The tool then calculates the monthly payment, total interest paid over the loan term, and the difference compared to your current debt situation.
Interpreting Your Results
The output shows three primary figures:
- Consolidated monthly payment: What you would pay each month under the new loan.
- Total interest on consolidation loan: The cumulative interest cost over the full term.
- Potential savings or cost: The difference between your current total interest and the new loan's total interest. A positive number means you save money; a negative number means consolidation costs more.
Lower monthly payments do not always mean lower total cost. Extending the repayment term reduces monthly payments but often increases total interest paid. The calculator makes this trade-off visible.
Common Mistakes to Avoid
- Ignoring fees: Some consolidation loans charge origination fees or balance transfer fees. These are not included in the calculation and can reduce or eliminate savings.
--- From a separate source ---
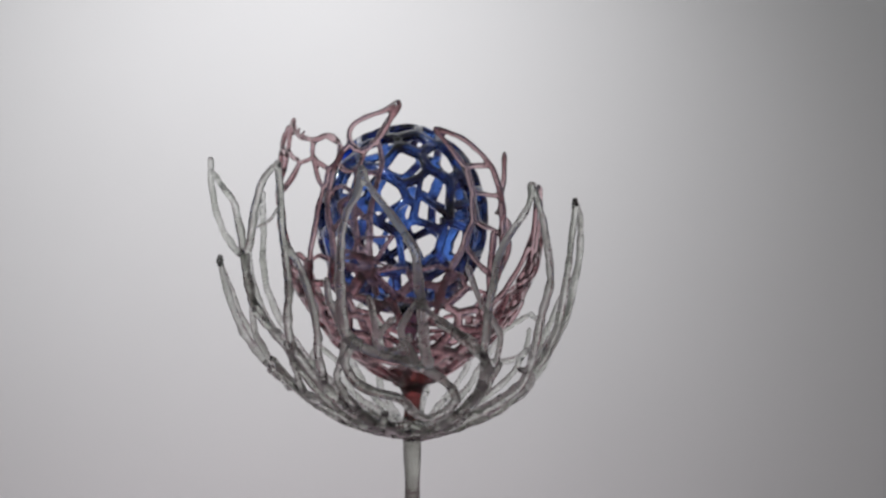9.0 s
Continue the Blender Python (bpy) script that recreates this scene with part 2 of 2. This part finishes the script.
petal("outer_petal", CLEAR, OUTER, SHORT, (
    (-40, -52, -50, -95, -54, -140, -54, -190, -50, -250),
    (-40, -54, -34, -100, -34, -162, -38, -212, -50, -258, -58, -310, -58, -332),
    (-50, -95, -44, -160, -42, -210)), 5.0, 9.4, 0.9, knob=0.2)
petal("outer_petal", CLEAR, OUTER, SHORT, (
    (-9, -124, -22, -152, -34, -190, -40, -240, -46, -300, -50, -332),
    (-9, -126, 0, -160, 4, -212, 6, -270, 10, -325),
    (-12, -150, -16, -200, -14, -260, -14, -328),
    (-22, -165, -14, -205, 3, -215)), 5.2, 9.4, knob=0.2)
petal("outer_petal", CLEAR, OUTER, "hooked clear glass petal with a dark bead at its tip", (
    (135, -21, 130, -31, 126, -49, 122, -82, 119, -119, 117, -160, 117, -191, 119, -225, 119, -290, 118, -330),
    (135, -23, 134, -58, 135, -103, 134, -145, 128, -189, 124, -227)), 5.8, 10.2, knob=0.5)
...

- Using the wrong interest rate: The rate you qualify for depends on your credit score. Using an unrealistic rate produces misleading results.
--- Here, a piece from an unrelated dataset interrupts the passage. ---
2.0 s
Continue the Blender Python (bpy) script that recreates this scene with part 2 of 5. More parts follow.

- Extending the term without considering total cost: A longer term lowers monthly payments but increases total interest. Compare total cost, not just monthly payment.
- Forgetting post-consolidation behavior: Consolidation only works if you stop accumulating new debt on the paid-off accounts. The calculator assumes no new borrowing.
Limitations of This Calculator
- Does not account for loan origination fees, balance transfer fees, or prepayment penalties.
- Assumes a fixed interest rate for the consolidation loan. Variable-rate loans may change over time.
- Does not factor in changes to your credit score or debt-to-income ratio.
- Assumes all current debts are paid off immediately with the consolidation loan amount.
Use the results as a planning estimate, not a guaranteed outcome. Consult a financial advisor for personalized advice.
When Consolidation Makes Sense
- You have high-interest credit card debt and qualify for a lower-rate personal loan.
- You want a single monthly payment instead of managing multiple due dates.
- You can commit to not using the paid-off credit lines for new purchases.
- The total interest on the consolidation loan is lower than the combined interest on your current debts.
FAQ
Does debt consolidation hurt your credit score?
Applying for a new loan triggers a hard credit inquiry, which may temporarily lower your score by a few points. Over time, making on-time payments on the consolidation loan can improve your payment history and credit utilization, potentially raising your score.
What is a good interest rate for a debt consolidation loan?
A good rate depends on your credit profile and current market conditions. Generally, any rate lower than the average APR on your existing debts will produce savings. For reference, personal loan rates in 2024 typically range from 6% to 36%.
Can I consolidate debt with bad credit?
Yes, but options are more limited. You may qualify for a secured loan (backed by collateral) or a credit union loan. Interest rates for borrowers with lower credit scores are higher, so compare total costs carefully before consolidating.
Should I consolidate if my current debts have low interest rates?
Probably not. Consolidation is most beneficial when you replace high-interest debt with a lower rate. If your existing debts already have competitive rates, consolidation may add fees and extend your repayment term without meaningful savings.
What happens to my old accounts after consolidation?
You use the consolidation loan proceeds to pay off each existing debt in full. Those accounts are then closed or have a zero balance. Keeping them open may tempt you to accumulate new debt, which defeats the purpose of consolidation.